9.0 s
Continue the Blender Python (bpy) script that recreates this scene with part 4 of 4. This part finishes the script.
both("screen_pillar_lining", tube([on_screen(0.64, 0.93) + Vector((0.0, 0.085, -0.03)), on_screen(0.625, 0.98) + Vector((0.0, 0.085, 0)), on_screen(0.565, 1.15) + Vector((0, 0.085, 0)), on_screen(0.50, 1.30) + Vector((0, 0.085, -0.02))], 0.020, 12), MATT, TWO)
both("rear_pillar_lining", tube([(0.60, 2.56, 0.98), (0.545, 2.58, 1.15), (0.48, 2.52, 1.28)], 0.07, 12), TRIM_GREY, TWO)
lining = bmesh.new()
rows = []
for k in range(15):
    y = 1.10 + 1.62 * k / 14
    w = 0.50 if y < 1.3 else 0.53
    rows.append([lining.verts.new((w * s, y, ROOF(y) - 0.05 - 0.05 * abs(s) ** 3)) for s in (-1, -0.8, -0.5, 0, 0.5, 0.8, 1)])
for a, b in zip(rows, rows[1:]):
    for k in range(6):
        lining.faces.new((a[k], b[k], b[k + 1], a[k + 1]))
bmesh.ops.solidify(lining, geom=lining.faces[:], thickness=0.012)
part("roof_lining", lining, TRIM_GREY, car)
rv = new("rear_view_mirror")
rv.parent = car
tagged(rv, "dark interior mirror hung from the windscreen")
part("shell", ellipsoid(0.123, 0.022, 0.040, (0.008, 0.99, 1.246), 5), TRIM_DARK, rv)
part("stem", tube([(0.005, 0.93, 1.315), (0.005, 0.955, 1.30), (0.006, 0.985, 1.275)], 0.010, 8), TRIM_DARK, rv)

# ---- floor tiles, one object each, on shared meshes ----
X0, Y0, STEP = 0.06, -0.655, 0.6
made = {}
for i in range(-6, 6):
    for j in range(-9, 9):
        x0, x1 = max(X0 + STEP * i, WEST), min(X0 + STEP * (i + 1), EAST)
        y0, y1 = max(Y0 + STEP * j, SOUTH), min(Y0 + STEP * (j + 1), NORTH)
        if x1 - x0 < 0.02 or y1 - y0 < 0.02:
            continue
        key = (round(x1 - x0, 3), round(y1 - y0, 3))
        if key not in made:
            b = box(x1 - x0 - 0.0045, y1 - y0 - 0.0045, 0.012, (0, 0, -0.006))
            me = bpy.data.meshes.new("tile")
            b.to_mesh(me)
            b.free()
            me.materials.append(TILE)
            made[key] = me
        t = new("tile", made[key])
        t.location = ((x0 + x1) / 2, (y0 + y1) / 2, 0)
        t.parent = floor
-.-.-
■ To be done ■
Reproduce each line verbatim.

■ Task response ■
9.0 s
Continue the Blender Python (bpy) script that recreates this scene with part 4 of 4. This part finishes the script.
both("screen_pillar_lining", tube([on_screen(0.64, 0.93) + Vector((0.0, 0.085, -0.03)), on_screen(0.625, 0.98) + Vector((0.0, 0.085, 0)), on_screen(0.565, 1.15) + Vector((0, 0.085, 0)), on_screen(0.50, 1.30) + Vector((0, 0.085, -0.02))], 0.020, 12), MATT, TWO)
both("rear_pillar_lining", tube([(0.60, 2.56, 0.98), (0.545, 2.58, 1.15), (0.48, 2.52, 1.28)], 0.07, 12), TRIM_GREY, TWO)
lining = bmesh.new()
rows = []
for k in range(15):
    y = 1.10 + 1.62 * k / 14
    w = 0.50 if y < 1.3 else 0.53
    rows.append([lining.verts.new((w * s, y, ROOF(y) - 0.05 - 0.05 * abs(s) ** 3)) for s in (-1, -0.8, -0.5, 0, 0.5, 0.8, 1)])
for a, b in zip(rows, rows[1:]):
    for k in range(6):
        lining.faces.new((a[k], b[k], b[k + 1], a[k + 1]))
bmesh.ops.solidify(lining, geom=lining.faces[:], thickness=0.012)
part("roof_lining", lining, TRIM_GREY, car)
rv = new("rear_view_mirror")
rv.parent = car
tagged(rv, "dark interior mirror hung from the windscreen")
part("shell", ellipsoid(0.123, 0.022, 0.040, (0.008, 0.99, 1.246), 5), TRIM_DARK, rv)
part("stem", tube([(0.005, 0.93, 1.315), (0.005, 0.955, 1.30), (0.006, 0.985, 1.275)], 0.010, 8), TRIM_DARK, rv)

# ---- floor tiles, one object each, on shared meshes ----
X0, Y0, STEP = 0.06, -0.655, 0.6
made = {}
for i in range(-6, 6):
    for j in range(-9, 9):
        x0, x1 = max(X0 + STEP * i, WEST), min(X0 + STEP * (i + 1), EAST)
        y0, y1 = max(Y0 + STEP * j, SOUTH), min(Y0 + STEP * (j + 1), NORTH)
        if x1 - x0 < 0.02 or y1 - y0 < 0.02:
            continue
        key = (round(x1 - x0, 3), round(y1 - y0, 3))
        if key not in made:
            b = box(x1 - x0 - 0.0045, y1 - y0 - 0.0045, 0.012, (0, 0, -0.006))
            me = bpy.data.meshes.new("tile")
            b.to_mesh(me)
            b.free()
            me.materials.append(TILE)
            made[key] = me
        t = new("tile", made[key])
        t.location = ((x0 + x1) / 2, (y0 + y1) / 2, 0)
        t.parent = floor